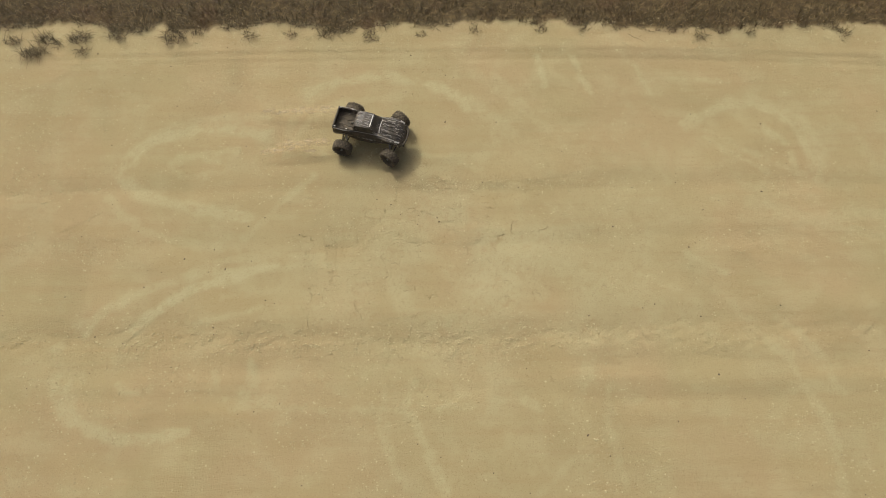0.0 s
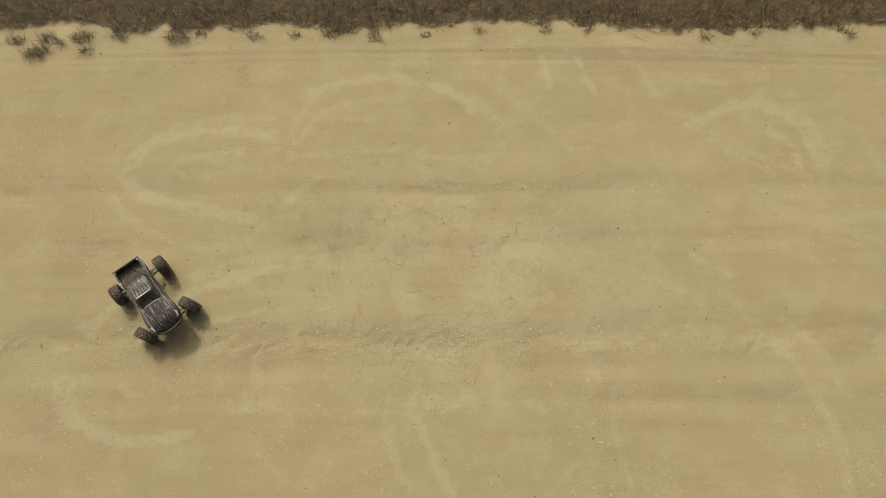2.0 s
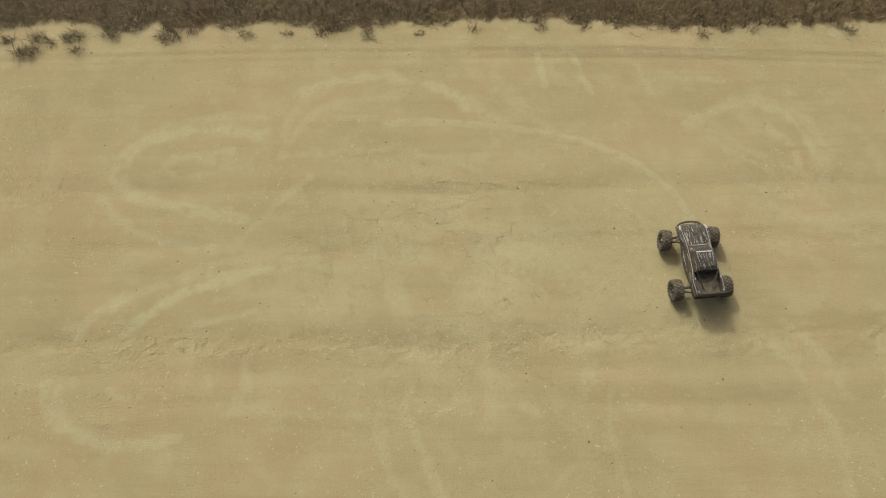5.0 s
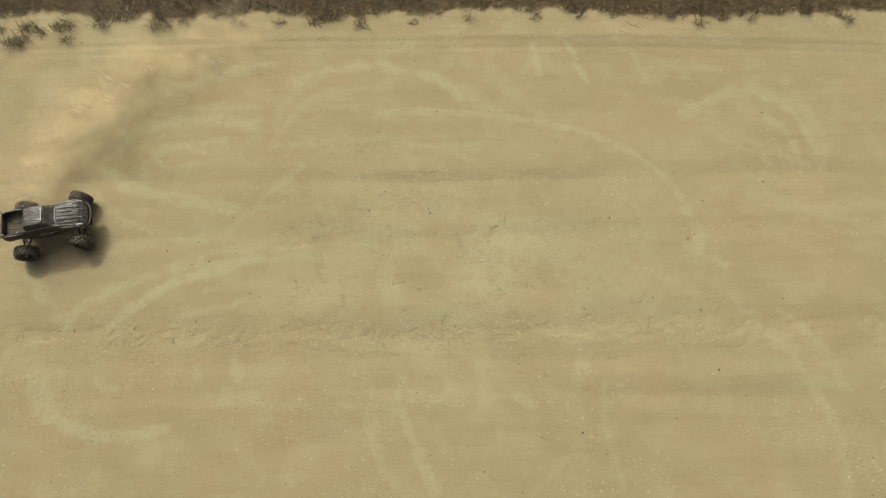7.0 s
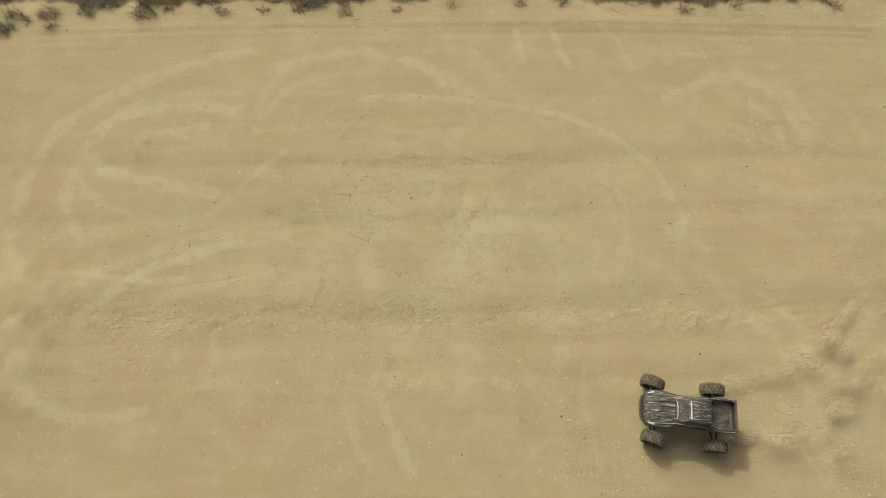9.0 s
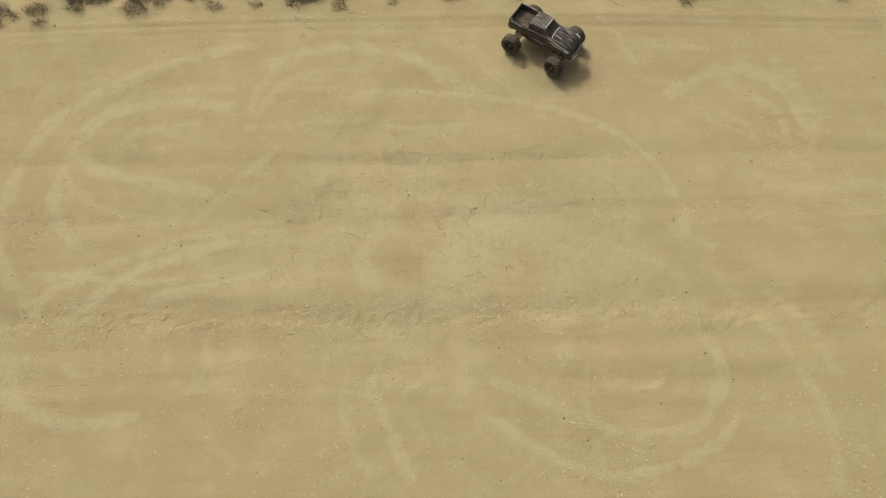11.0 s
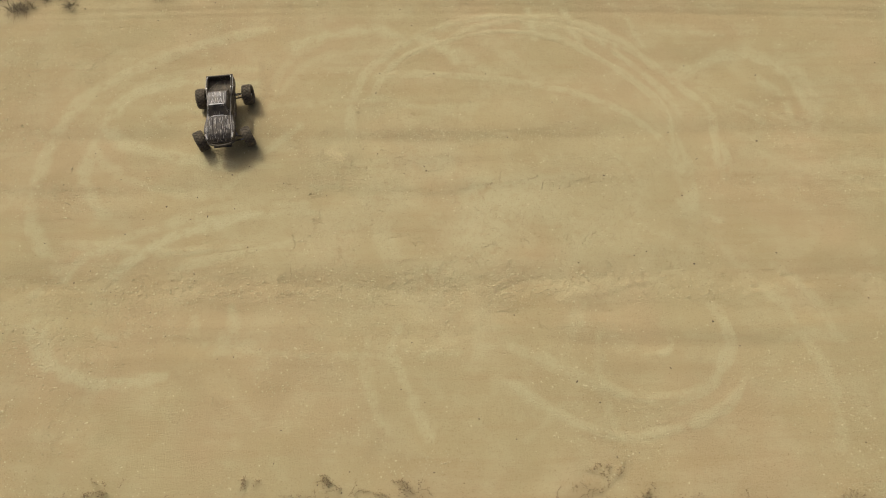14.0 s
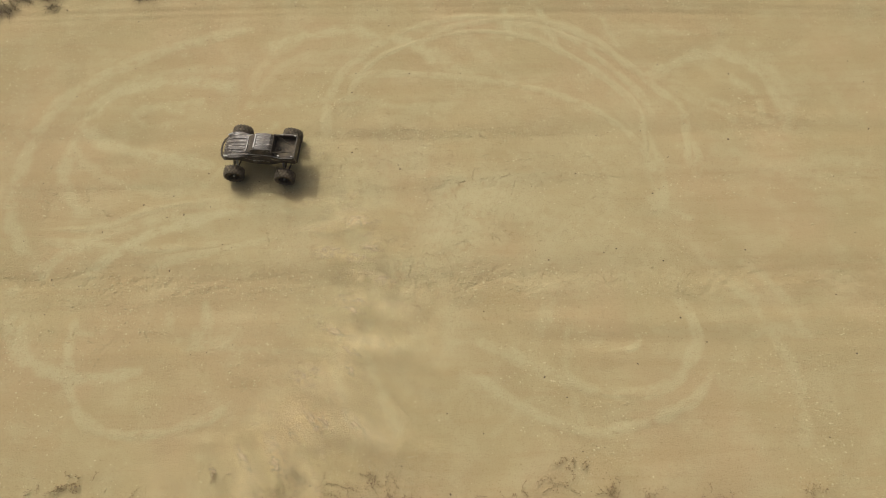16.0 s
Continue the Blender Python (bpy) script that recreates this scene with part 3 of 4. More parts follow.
def tyre_mesh():
    bm = bmesh.new()
    add_lathe(bm, [(0.055, 0.036), (0.062, 0.046), (0.080, 0.050), (0.090, 0.044), (0.094, 0.025), (0.095, 0.0),
                   (0.094, -0.025), (0.090, -0.044), (0.080, -0.050), (0.062, -0.046), (0.055, -0.036), (0.052, 0.0), (0.055, 0.036)], 40)
    return bm


def tread_mesh():
    bm = bmesh.new()
    count = 18
    for k in range(count):
        for y, off, turn, size in ((-0.014, 0.0, 28, (0.016, 0.024, 0.012)), (0.014, 0.5, -28, (0.016, 0.024, 0.012)), (-0.038, 0.5, 8, (0.018, 0.019, 0.012)), (0.038, 0.0, -8, (0.018, 0.019, 0.012))):
            r = 0.096 if abs(y) < 0.03 else 0.0925
            m = pose(0, 0, 0, 0, 360 * (k + off) / count, 0) @ pose(0, y, r, -math.copysign(18, y) if abs(y) > 0.03 else 0, 0, turn)
            add_box(bm, size, m, 0)
    return bm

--

§ Short task
Omit every picture while copying the listing above exactly.

§ Finished task
0.0 s
2.0 s
5.0 s
7.0 s
9.0 s
11.0 s
14.0 s
16.0 s
Continue the Blender Python (bpy) script that recreates this scene with part 3 of 4. More parts follow.
def tyre_mesh():
    bm = bmesh.new()
    add_lathe(bm, [(0.055, 0.036), (0.062, 0.046), (0.080, 0.050), (0.090, 0.044), (0.094, 0.025), (0.095, 0.0),
                   (0.094, -0.025), (0.090, -0.044), (0.080, -0.050), (0.062, -0.046), (0.055, -0.036), (0.052, 0.0), (0.055, 0.036)], 40)
    return bm


def tread_mesh():
    bm = bmesh.new()
    count = 18
    for k in range(count):
        for y, off, turn, size in ((-0.014, 0.0, 28, (0.016, 0.024, 0.012)), (0.014, 0.5, -28, (0.016, 0.024, 0.012)), (-0.038, 0.5, 8, (0.018, 0.019, 0.012)), (0.038, 0.0, -8, (0.018, 0.019, 0.012))):
            r = 0.096 if abs(y) < 0.03 else 0.0925
            m = pose(0, 0, 0, 0, 360 * (k + off) / count, 0) @ pose(0, y, r, -math.copysign(18, y) if abs(y) > 0.03 else 0, 0, turn)
            add_box(bm, size, m, 0)
    return bm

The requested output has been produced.